C’est effectivement le constat dressé par tous les acteurs du secteur: avec la pénurie de main-d’oeuvre et de matériel, les prix des fournisseurs ont grimpé, selon l’implacable loi de l’offre et de la demande. “Nos tarifs ont augmenté de 25 à 30%, mais nous n’avons pas d’autre choix, se justifie Vincent Tempels, CEO de la société Arto. Il y a l’index, le prix du diesel qui a explosé – nous avons une grosse consommation de camions pour le transport du matériel – et le prix des freelances qui a lui aussi augmenté en raison du manque de main-d’oeuvre. Mais le vrai problème est que certains festivals n’auront tout simplement pas le matériel technique demandé. Les fabricants sont en rupture de stock à cause du manque de pièces en électronique et nous n’arriverons donc pas à satisfaire tout le monde.”

Pour l’organisateur de festivals, l’exercice d’équilibriste consiste désormais à être certain d’être livré à temps et à absorber les coûts supplémentaires sans trop les répercuter sur le prix des billets, histoire de ne pas refroidir le public. “Le pouvoir d’achat des festivaliers a également été impacté ces derniers mois et on ne peut donc pas exagérer sur le prix des tickets, explique Denis Gérardy, directeur du Cirque Royal et organisateur du festival Les Solidarités. Il y a eu aussi, pendant deux ans, un changement de mode de consommation des loisirs en été, sans parler de la guerre en Ukraine qui a une influence réelle sur la vente des tickets. Il y a un climat de peur qui s’est installé et qui fait que les gens réservent au tout dernier moment.”

Risque d’épuisement

Dans ce contexte de crise multiple, l’édition 2022 des festivals d’été risque donc d’être fortement perturbée. En coulisse, chacun s’active pour que tout se déroule de façon constructive, mais les principaux acteurs restent toutefois dubitatifs. “A l’heure actuelle, on ne peut pas garantir que les organisateurs d’événements prévus fin août auront des équipes en suffisance, conclut Pierre-Alain Breeveld, directeur de Step in Live. La pénurie de main-d’oeuvre et ce phénomène d’embouteillage au niveau des dates font que je dois aujourd’hui refuser des demandes. Mais c’est surtout le risque d’épuisement des équipes qui me fait peur. Le rythme est déjà insoutenable aujourd’hui et le burn-out menace à présent les collaborateurs.”

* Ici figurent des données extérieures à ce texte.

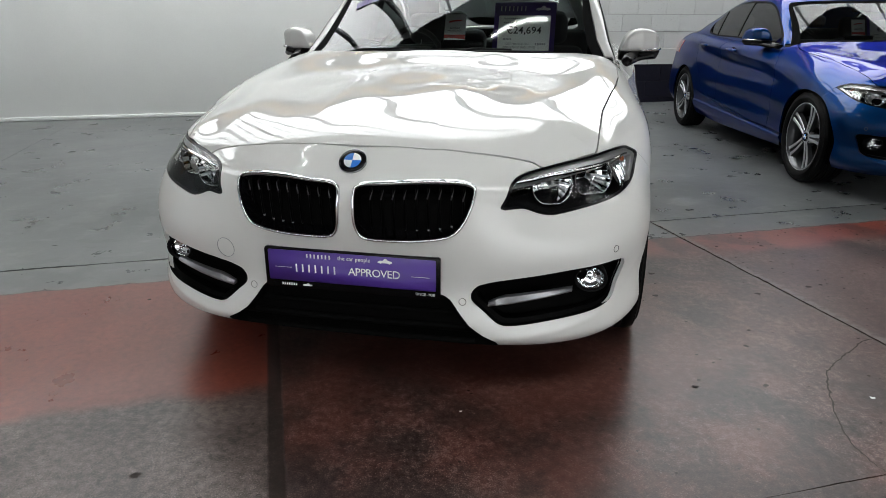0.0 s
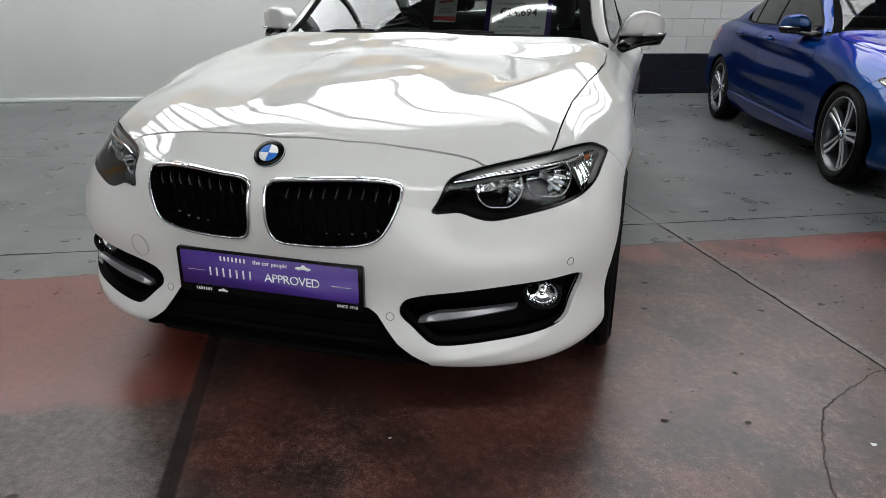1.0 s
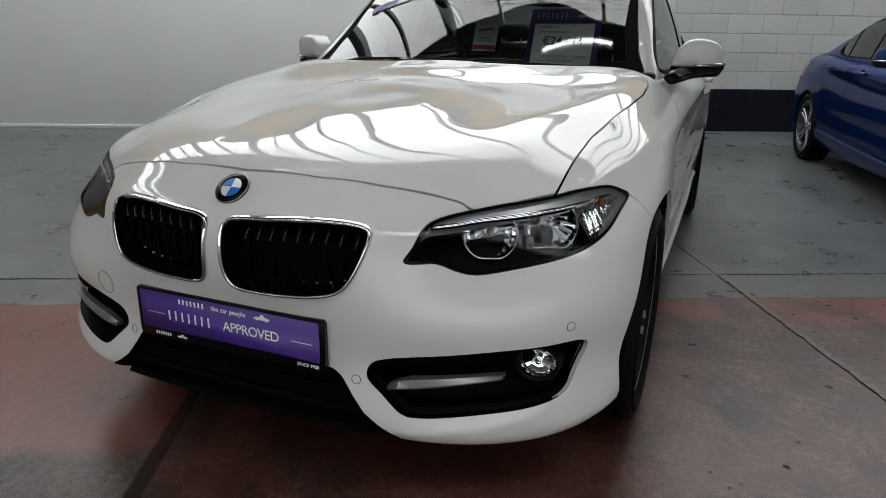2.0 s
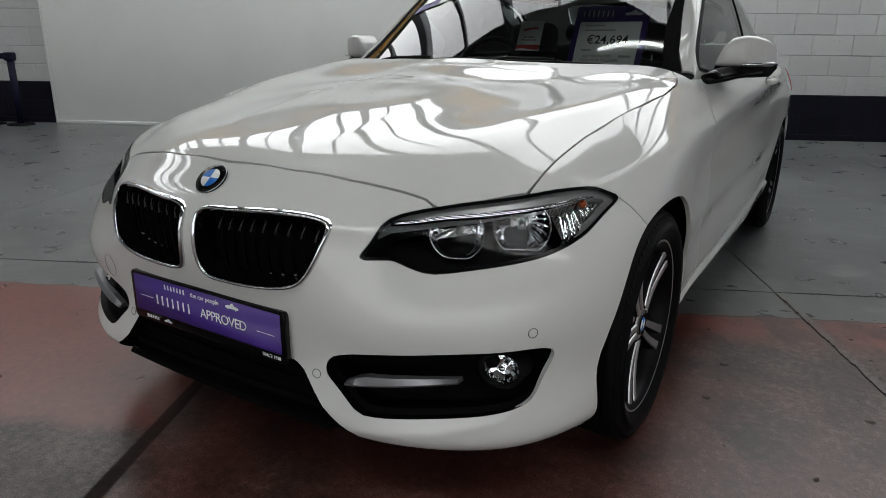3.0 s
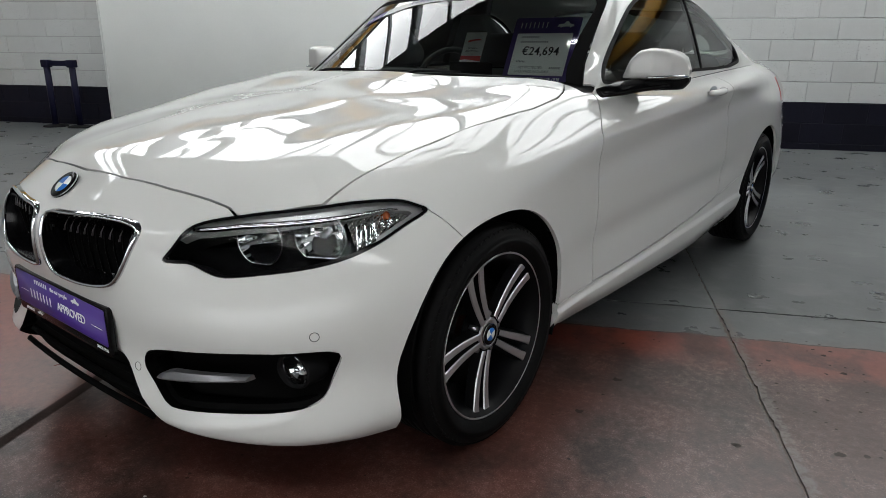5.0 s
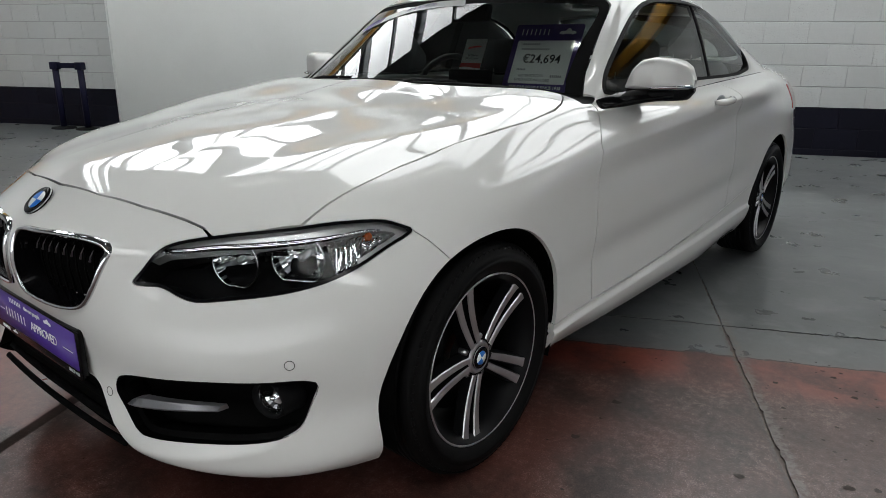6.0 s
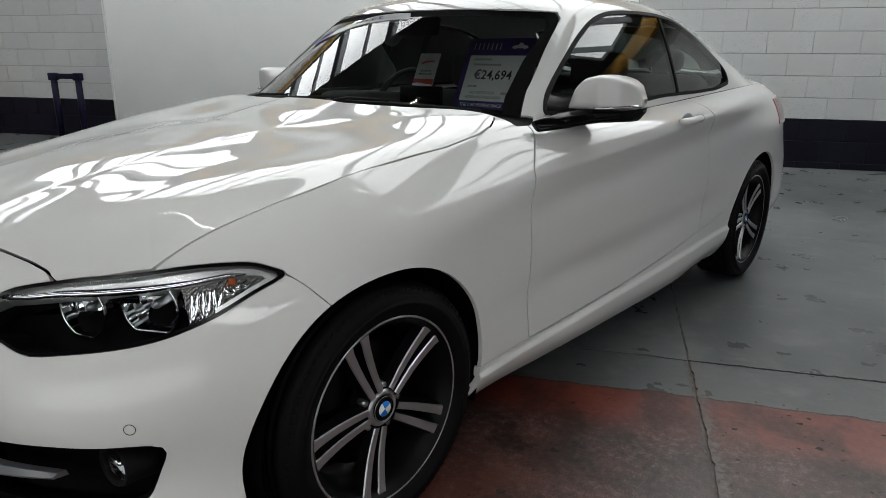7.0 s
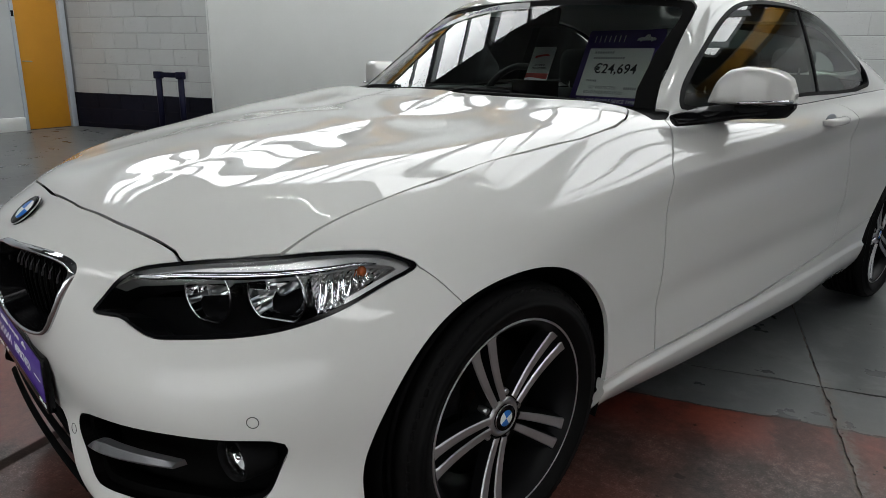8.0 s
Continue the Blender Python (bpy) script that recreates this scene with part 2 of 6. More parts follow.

En guise de solution, le président de la Fédération de la culture indépendante invite le gouvernement à “prendre ses responsabilités” ( sic) vis-à-vis d’un secteur qu’il a jadis qualifié de “non essentiel”. Comment? En mettant rapidement des demandeurs d’emploi au travail via un système de “bourses de formation” pour qu’ils soient vite opérationnels sur le terrain événementiel.

30%

DES EFFECTIFS dédiés au montage des scènes et au support technique auraient “disparu” avec la pandémie.